Wednesday, September 26, 2007

Inconsistencies in the NEERI Environmental Impact Assessment

(Extracts from article by V Sundaram)
Sethusamudram Shipping Canal in its present form is scientifically inconsistent and technically indefensible for the following reasons:
1) According to Dr Ramesh, NEERI Environmental Impact Assessment (EIA), the study that gives the SSCP, its scientific legitimacy, has ignored the studies available on the sedimentation pattern of Palk Bay completely and has not fixed the exact locations wherein the dredged material would be dumped - these studies are crucial for the economic and technical survival of project, as they will give us an idea of how much sediment should be dredged each season and also prepare us for a study that will tell us where the dumped sediments will move every season.
2) Subsurface geology has been studied only for the 20 kilo meter stretch of the canal in the Adam's Bridge area. Nothing is known about the subsurface geology of the Palk Strait region. Considering the fact that the canal's length will be 54.2 km; if the sub surface turns out to be rocky, the cost of the project will go up many folds, and the effect of blasting these rocks would cause serious damages to the Palk Bay environment. This was clearly stated in the Technical Feasibility Report prepared by NEERI only to be politically ignored at the time of political sanction of SSCP.
3) The historical cyclone data for this region from the years 1860 to 2000 clearly indicate that cyclones cross this region and its neighborhood once in every four years. Historically we have enough data to show that all these cyclones have caused severe erosion of the coastal stretch in the nearby areas from time to time by dumping the eroded material in Palk Bay and Adam's Bridge area. NEERI's EIA has not taken note of this natural phenomenon at all.
4) Indomer's 'Hydrodynamic Modeling Study for SSCP' has also ignored the issue of the impact of cyclones on the canal completely. Thus, we do not know, what will happen to the canal in scientific terms during the period of cyclones.
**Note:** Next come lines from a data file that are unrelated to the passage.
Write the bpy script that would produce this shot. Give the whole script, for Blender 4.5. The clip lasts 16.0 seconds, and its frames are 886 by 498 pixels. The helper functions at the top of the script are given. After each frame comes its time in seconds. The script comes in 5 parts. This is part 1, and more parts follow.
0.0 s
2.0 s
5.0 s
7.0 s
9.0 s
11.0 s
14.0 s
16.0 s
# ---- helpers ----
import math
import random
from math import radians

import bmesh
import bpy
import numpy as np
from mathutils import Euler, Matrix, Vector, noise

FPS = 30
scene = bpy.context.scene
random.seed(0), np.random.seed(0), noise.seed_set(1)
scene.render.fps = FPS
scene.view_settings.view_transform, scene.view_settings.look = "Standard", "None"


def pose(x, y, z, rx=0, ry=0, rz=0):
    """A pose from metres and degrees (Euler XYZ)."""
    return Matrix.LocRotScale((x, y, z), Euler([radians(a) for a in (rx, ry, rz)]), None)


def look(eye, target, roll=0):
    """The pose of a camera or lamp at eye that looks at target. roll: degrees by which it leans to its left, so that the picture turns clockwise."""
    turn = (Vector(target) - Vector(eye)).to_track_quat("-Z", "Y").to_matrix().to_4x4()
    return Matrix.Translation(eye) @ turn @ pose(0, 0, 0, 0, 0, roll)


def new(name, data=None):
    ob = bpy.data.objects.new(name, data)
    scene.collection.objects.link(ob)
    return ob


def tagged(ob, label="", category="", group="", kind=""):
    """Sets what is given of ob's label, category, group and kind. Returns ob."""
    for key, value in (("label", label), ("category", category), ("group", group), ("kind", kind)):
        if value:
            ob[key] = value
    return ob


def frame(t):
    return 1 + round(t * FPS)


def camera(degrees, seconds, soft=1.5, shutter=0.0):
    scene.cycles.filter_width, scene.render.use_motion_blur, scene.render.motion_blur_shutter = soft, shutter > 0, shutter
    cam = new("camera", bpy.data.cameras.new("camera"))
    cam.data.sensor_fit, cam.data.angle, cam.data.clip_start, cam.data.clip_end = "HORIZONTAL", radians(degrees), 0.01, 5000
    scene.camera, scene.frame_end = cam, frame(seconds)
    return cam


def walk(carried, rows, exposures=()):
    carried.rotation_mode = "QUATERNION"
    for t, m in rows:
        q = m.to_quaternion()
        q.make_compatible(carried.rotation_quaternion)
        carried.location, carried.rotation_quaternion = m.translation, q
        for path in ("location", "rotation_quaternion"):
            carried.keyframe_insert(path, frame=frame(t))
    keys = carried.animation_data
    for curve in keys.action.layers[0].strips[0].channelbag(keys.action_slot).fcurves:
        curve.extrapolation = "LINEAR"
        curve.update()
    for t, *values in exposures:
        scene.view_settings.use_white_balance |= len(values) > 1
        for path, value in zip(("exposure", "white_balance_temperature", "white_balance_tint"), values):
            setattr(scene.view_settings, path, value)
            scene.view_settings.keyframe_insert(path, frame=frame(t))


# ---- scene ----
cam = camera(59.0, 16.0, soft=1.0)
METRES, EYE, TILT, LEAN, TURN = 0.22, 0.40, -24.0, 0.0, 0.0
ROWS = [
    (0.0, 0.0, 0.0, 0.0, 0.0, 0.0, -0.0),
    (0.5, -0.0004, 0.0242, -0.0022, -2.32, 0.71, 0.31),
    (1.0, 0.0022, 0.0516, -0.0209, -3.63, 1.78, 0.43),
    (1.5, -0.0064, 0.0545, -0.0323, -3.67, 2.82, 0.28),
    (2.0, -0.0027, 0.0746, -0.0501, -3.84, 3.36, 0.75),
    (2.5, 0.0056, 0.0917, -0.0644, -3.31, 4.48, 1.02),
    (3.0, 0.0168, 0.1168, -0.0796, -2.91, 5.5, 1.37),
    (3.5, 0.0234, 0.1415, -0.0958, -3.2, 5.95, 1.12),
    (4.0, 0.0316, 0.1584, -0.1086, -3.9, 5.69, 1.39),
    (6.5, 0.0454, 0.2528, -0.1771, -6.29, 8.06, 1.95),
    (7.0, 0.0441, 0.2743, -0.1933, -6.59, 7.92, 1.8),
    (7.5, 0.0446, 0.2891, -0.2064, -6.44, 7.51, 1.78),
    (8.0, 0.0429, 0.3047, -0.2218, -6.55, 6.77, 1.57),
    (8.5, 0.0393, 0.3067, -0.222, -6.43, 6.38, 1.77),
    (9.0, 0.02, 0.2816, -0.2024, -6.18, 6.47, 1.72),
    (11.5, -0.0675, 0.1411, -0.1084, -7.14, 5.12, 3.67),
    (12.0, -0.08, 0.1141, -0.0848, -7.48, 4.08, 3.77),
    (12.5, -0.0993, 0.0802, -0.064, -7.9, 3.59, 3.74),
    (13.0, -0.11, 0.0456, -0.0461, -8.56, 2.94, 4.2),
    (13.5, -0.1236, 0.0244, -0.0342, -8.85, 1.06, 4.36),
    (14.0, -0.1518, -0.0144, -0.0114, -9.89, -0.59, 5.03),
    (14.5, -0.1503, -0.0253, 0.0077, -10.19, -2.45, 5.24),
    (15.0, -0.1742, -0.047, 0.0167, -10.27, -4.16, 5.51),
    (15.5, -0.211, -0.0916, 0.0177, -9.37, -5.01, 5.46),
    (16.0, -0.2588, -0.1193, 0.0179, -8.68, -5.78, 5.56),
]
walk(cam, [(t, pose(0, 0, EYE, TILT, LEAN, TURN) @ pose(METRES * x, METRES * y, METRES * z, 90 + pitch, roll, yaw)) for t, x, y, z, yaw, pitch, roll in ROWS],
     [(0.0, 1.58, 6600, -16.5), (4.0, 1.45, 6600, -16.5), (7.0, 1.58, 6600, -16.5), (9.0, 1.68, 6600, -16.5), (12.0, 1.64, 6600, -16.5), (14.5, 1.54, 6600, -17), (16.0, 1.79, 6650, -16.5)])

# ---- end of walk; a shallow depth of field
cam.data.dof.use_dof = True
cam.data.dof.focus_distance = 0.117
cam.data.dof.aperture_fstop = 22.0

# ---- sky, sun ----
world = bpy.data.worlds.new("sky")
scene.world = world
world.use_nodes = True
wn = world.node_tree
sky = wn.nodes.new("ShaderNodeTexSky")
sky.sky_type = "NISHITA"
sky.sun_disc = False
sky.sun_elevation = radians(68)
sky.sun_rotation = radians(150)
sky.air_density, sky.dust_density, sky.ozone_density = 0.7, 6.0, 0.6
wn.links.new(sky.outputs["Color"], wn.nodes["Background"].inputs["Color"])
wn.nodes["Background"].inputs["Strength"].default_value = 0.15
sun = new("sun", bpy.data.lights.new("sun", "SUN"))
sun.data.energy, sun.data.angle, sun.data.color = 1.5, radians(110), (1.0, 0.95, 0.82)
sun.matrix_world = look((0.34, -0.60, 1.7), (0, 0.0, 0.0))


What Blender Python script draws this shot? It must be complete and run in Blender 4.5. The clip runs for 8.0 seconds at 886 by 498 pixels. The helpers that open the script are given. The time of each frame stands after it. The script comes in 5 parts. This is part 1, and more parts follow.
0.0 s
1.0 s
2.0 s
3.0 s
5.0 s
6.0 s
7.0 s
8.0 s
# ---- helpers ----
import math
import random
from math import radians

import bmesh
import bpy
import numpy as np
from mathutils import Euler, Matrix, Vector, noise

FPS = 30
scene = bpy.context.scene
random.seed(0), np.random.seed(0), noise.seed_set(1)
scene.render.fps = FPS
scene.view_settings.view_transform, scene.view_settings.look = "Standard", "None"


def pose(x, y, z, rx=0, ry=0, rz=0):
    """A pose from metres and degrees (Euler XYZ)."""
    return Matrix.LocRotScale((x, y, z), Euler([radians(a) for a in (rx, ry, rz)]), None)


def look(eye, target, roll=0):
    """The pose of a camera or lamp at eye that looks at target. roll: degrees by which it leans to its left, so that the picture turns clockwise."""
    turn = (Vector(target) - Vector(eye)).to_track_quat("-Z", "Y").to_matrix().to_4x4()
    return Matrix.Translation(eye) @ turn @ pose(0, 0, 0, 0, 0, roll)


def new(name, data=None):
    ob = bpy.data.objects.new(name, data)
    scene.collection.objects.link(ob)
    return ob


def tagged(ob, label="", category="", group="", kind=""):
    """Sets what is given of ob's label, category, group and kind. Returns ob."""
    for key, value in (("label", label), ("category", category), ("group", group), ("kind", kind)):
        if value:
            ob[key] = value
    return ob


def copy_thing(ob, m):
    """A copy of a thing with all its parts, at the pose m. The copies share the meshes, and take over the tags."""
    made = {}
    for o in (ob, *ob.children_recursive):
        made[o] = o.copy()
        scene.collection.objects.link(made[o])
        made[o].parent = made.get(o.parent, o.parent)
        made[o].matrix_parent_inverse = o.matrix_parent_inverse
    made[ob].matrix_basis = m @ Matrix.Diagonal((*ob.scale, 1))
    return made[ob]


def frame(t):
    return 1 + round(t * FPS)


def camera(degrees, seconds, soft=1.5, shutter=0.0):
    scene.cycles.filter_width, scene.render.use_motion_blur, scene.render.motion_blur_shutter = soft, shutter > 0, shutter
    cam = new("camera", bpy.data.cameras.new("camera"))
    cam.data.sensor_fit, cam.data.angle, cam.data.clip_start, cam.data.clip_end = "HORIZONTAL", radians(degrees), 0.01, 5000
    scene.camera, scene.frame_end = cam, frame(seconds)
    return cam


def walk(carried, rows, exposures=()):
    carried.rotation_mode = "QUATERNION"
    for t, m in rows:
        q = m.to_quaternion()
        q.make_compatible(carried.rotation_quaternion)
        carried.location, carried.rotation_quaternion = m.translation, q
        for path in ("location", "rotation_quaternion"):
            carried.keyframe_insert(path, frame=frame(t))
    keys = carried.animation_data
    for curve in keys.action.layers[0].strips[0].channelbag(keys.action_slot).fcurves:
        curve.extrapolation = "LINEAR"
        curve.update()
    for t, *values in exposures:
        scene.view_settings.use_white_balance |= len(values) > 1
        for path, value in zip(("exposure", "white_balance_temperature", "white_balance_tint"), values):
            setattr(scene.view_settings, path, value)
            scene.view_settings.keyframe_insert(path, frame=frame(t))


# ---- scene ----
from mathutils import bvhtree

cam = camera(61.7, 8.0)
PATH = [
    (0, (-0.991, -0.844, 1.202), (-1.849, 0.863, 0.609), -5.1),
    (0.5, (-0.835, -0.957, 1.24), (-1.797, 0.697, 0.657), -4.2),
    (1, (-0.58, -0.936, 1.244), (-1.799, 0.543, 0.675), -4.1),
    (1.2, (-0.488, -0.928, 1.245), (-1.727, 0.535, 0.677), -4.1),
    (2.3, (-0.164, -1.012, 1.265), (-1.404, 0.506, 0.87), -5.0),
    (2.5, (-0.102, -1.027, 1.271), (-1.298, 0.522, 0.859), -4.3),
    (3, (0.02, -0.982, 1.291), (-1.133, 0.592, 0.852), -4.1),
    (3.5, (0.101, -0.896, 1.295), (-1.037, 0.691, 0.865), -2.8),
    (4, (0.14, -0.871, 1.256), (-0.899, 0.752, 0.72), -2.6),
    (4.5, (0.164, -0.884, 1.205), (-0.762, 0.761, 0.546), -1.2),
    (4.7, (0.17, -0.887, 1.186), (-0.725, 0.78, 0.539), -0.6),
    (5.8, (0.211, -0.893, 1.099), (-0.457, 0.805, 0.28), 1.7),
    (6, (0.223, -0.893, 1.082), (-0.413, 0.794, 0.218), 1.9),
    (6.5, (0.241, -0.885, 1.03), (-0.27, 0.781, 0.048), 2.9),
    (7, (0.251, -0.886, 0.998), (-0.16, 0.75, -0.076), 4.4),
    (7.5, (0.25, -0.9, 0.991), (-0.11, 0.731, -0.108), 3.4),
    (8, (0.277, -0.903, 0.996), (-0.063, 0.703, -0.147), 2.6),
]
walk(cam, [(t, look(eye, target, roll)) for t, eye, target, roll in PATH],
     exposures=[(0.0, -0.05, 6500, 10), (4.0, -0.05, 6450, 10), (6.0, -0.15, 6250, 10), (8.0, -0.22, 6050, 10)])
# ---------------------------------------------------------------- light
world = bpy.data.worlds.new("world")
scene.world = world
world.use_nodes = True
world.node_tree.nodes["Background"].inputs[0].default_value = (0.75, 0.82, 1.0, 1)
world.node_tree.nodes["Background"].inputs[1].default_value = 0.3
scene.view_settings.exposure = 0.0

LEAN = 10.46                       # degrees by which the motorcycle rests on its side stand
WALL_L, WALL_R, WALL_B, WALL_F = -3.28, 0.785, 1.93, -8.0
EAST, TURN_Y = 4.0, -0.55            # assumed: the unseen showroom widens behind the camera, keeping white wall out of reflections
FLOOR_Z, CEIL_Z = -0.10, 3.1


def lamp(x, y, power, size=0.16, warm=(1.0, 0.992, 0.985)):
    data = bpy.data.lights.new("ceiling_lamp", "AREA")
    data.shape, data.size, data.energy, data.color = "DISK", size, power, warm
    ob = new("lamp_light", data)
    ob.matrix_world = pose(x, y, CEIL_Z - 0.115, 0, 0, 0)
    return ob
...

5) Tsunami computer simulation models by Professor Steven N Ward of University of California, Professor Aditya Riyadi of Pusat Penelitian Kelautan Insitut Teknologi, Bandung, Indonesia, WI-Delft Hydraulics, Netherlands and DHI Software, USA and Indomer-Alkyon have described graphically the way tsunami waves attacked Palk Bay on 26 December, 2004. It is against all this background that the International Tsunami Expert Professor Tad S Murty chose to warn the Prime Minister's Office on 30 January, 2005 about the possible negative and dangerous impact of SSCP during the times of future tsunamis. The PMO instead of referring the matter to the NEERI who were the official consultants of the Government of India, chose to refer the matter directly to the Office of the Chairman of Tuticorin Port Trust. He gave his final reply to the 14 vital points raised by the PMO on 8 March 2005 only on 30 June 2005. Then in a kind of sudden swoop operation the de jure Prime Minister and the de facto Prime Minister of Italian vintage air dashed to Madurai on 2 July 2005, to lay a solid foundation for the destruction of coastal life in Southern Tamilnadu.
The NEERI had undertaken their EIA of SSCP long before Tsunami hit parts of Tamilnadu and Kerala in December 2004. A preliminary tsunami impact assessment report prepared by the Zoological Survey of India for the Union Ministry of Environment and Forests in early 2005 clearly concluded that the tsunami that hit the Tamilnadu and Andaman and Nicobar coasts in 2004 had irrevocably altered the marine ecology of the Bay of Bengal region. No public authority connected with SSCP has taken note of this report.
When the SSCP was about to be launched in July 2005, Dr C P Rajendran of the Centre for Earth Science Studies in Thiruvananthapuram, a Paleo-Seismologist and one of India's top geologists gave a timely warning to the effect that the SSCP should be put on hold. Giving detailed technical reasons, he concluded: 'Sethusamudram, as the name suggests, is the part of an ocean that is being constantly bridged by natural sedimentation processes, and the nature has been at this work for hundreds of thousands of years. By implementing this project, we are disturbing these processes. The project lacks technical, scientific and economic credibility, and is another disaster in the making. All the objections raised by me will remain valid until these issues are resolved by an independent group of experts'.